Trump hires lawyer who represented Bill Clinton in impeachment

U.S. President Donald Trump has hired a veteran attorney who represented Bill Clinton during his impeachment process as the White House shifts to a more aggressive approach to the special counsel's Russia probe.

Emmet Flood joins legal team, Ty Cobb exits, as Russia probe reaches critical phase

U.S. President Donald Trump speaks at the State Department on Wednesday. Trump calls the investigation into his 2016 presidential campaign a 'witch hunt.' (Evan Vucci/Associated Press)

U.S. President Donald Trump on Wednesday hired a veteran attorney who represented Bill Clinton during his impeachment process, as the White House shifted to a more aggressive approach to a special counsel investigation that has reached a critical stage.

The White House announced the hiring of lawyer Emmet Flood after disclosing the retirement of Ty Cobb, who for months has been the administration's point person dealing with special counsel Robert Mueller.

It's the latest shakeup for a legal team grappling with unresolved questions on how to protect the president from legal and political jeopardy in Mueller's Russia probe, which is nearing the one-year mark.

White House press secretary Sarah Huckabee Sanders said that Cobb had been discussing the decision for weeks and would retire at the end of May and that Flood would be joining the White House staff to "represent the president and the administration against the Russia witch hunt."

The replacement of Cobb with Flood may usher in a more adversarial stance toward the Mueller team as Trump's lawyers debate whether to make the president available for an interview with the special counsel and brace for the prospect of a grand jury subpoena if they refuse.

Although Cobb does not personally represent the president, he has functioned as a critical point person for Mueller's document and interview requests, co-ordinated dealings with prosecutors and worked closely with Trump's personal lawyers. He has repeatedly urged co-operation with the investigation in hopes of bringing it to a quick end, and he has viewed his role as largely finished now that interviews with current and former White House officials have been completed.

Emmet Flood represented then-president Bill Clinton during the bitterly partisan impeachment battle of the late '90s. (Marissa Rauch/Williams & Connolly LLP/Associated Press)

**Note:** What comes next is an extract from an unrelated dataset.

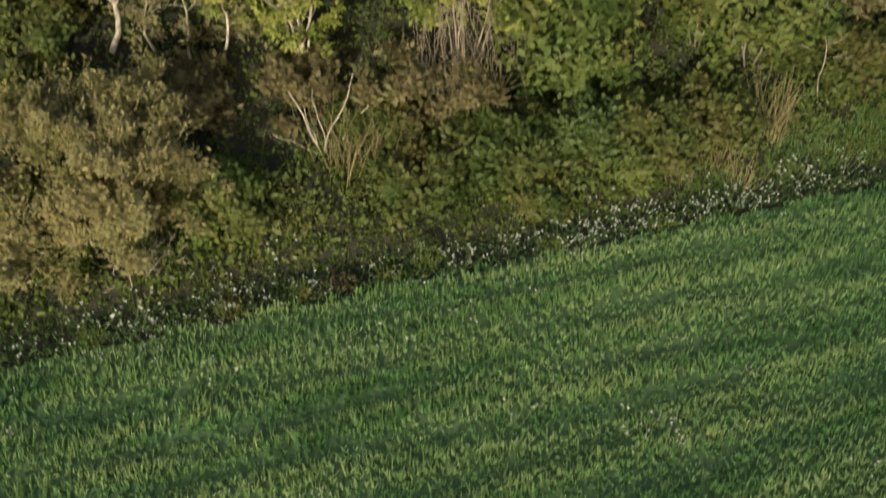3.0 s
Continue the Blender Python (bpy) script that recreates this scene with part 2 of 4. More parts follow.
def plant(name, x, y, height, radius, leaf, bark, seed, *, base=0.3, crown="oval", stems=1, limbs=18, subs=5, twigs=4, rise=(20, 60), lift=0.06,
          droop=0.0, lean=(0.0, 0.0), bend=0.05, thick=0.011, leaf_count=5, leaf_size=0.11, spread=0.06, bunch=3, slim=0.55, split=False, lite=False, outer=False, side=1.0, z=None, flat=0.0, hang=0.0, arc=1.3, facing=2.1, splay=1.0,
          rounded=0.0, shell=0, bends=(), limb_bark=None):
    """A tree or shrub: stems, limbs, side branches and twigs, with leaves along the twigs. Stands on the ground at x, y."""
    rng = np.random.default_rng(seed)
    thing = new(name)
    thing.location = (x, y, (ground_z(x, y) if z is None else z) - 0.05)
    start = np.zeros((stems, 3))
    if stems > 1:
        a = np.arange(stems) * 2 * np.pi / stems + rng.uniform(0, 1, stems)
        start[:, 0], start[:, 1] = np.cos(a) * 0.08 * stems**0.5, np.sin(a) * 0.08 * stems**0.5
        out = np.stack([np.cos(a), np.sin(a), np.zeros(stems)], 1) * (splay * radius / height * rng.uniform(0.35, 0.75, stems)[:, None])
    else:
        out = np.zeros((1, 3))
    tall = height * (rng.uniform(0.8, 1.0, stems) if stems > 1 else np.ones(1))
    trunk = paths(rng, start, out + np.array([lean[0], lean[1], 1.0]), tall * 0.97, 12, bend * (2.2 if stems > 1 else 1), 0.05)
    if stems == 1:
        top = np.array([lean[0] * height, lean[1] * height, height])
        fix = (top - trunk[0, -1])[None] * (np.linspace(0, 1, 12) ** arc)[:, None]
        trunk[0] += fix
        if bends:  # a winding stem: metres up and metres aside at each bend
            up, aside = np.array([0.0] + [b[0] for b in bends]), np.array([0.0] + [b[1] for b in bends])
            way = np.linspace(0, 1, 12) * up[-1]
            trunk[0] = np.stack([np.interp(way, up, aside) + rng.normal(0, 0.05, 12), trunk[0, :, 1] * 0.5, way], 1)
    r0 = height * thick / stems**0.35
    taper = np.linspace(1, 0.09, 12) ** (1.5 if split else 1.2)
    tr0 = np.tile(r0 * taper, (stems, 1)) * np.array([1.15] + [1.0] * 11)
    ends = (trunk[:, ::3], tr0[:, ::3], 4) if lite else (trunk, tr0, 7 if height > 4 else 5)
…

Yet Flood, who was embroiled in the bitterly partisan Clinton impeachment fight 20 years ago, may well advocate a more confrontational approach. His law firm, Williams & Connolly, is one of Washington's most prominent, with a reputation for aggressive advocacy for its clients and a history of tangling with the government. It has also represented senior White House officials, including presidents.

Worked for Antonin Scalia

Flood, a former law clerk to the late Supreme Court justice Antonin Scalia, has defended former vice-president Dick Cheney in a lawsuit brought by former CIA official Valerie Plame and represented President George W. Bush in executive-privilege disputes with Congress — suggesting he is well-versed in the powers of the presidency and may invoke those authorities as the Mueller investigation moves forward.

Cobb and McGahn hold different views on how co-operative the White House should be with the special counsel investigation.

Cobb's retirement, though not a surprise, was nonetheless the latest evolution for a legal team marked by turnover.

Trump's view of special counsel Robert Mueller soured further after raids last month that targeted one of his personal lawyers, Michael Cohen, in a separate investigation. (J. Scott Applewhite/Associated Press)

Trump's lead personal lawyer, John Dowd, left in March. Another attorney whom Trump tried to bring on ultimately passed because of conflicts, and the president two weeks ago added former New York Mayor Rudy Giuliani and a pair of former prosecutors, Martin and Jane Raskin, to work alongside mainstay lawyer Jay Sekulow.

Critical decisions lie ahead. The president's legal team has not committed him to an interview with Mueller, who has dozens of questions on a broad array of topics he'd like to ask. Trump initially said he was eager for an interview, but he hasn't said so recently. His view of Mueller soured further after raids last month that targeted one of his personal lawyers, Michael Cohen, in a separate investigation.

Those interview negotiations are hugely consequential, especially after Dowd confirmed to The Associated Press this week that Mueller's team in March raised the prospect of issuing a grand jury subpoena for Trump, an extraordinary move that would seek to force a sitting president to testify under oath.

It was not immediately clear in what context the possibility of a subpoena was raised or how serious Mueller's prosecutors were about such a move. Mueller is probing not only Russian election interference and possible co-ordination with Trump associates but also possible obstruction of justice by Trump after he took office.

If Mueller's team decides to subpoena Trump, the president could still fight it in court or refuse to answer questions by invoking his Fifth Amendment protection from self-incrimination.

Trump lashed out against the investigation in familiar fashion Wednesday, tweeting: "There was no Collusion (it is a Hoax) and there is no Obstruction of Justice (that is a setup & trap)."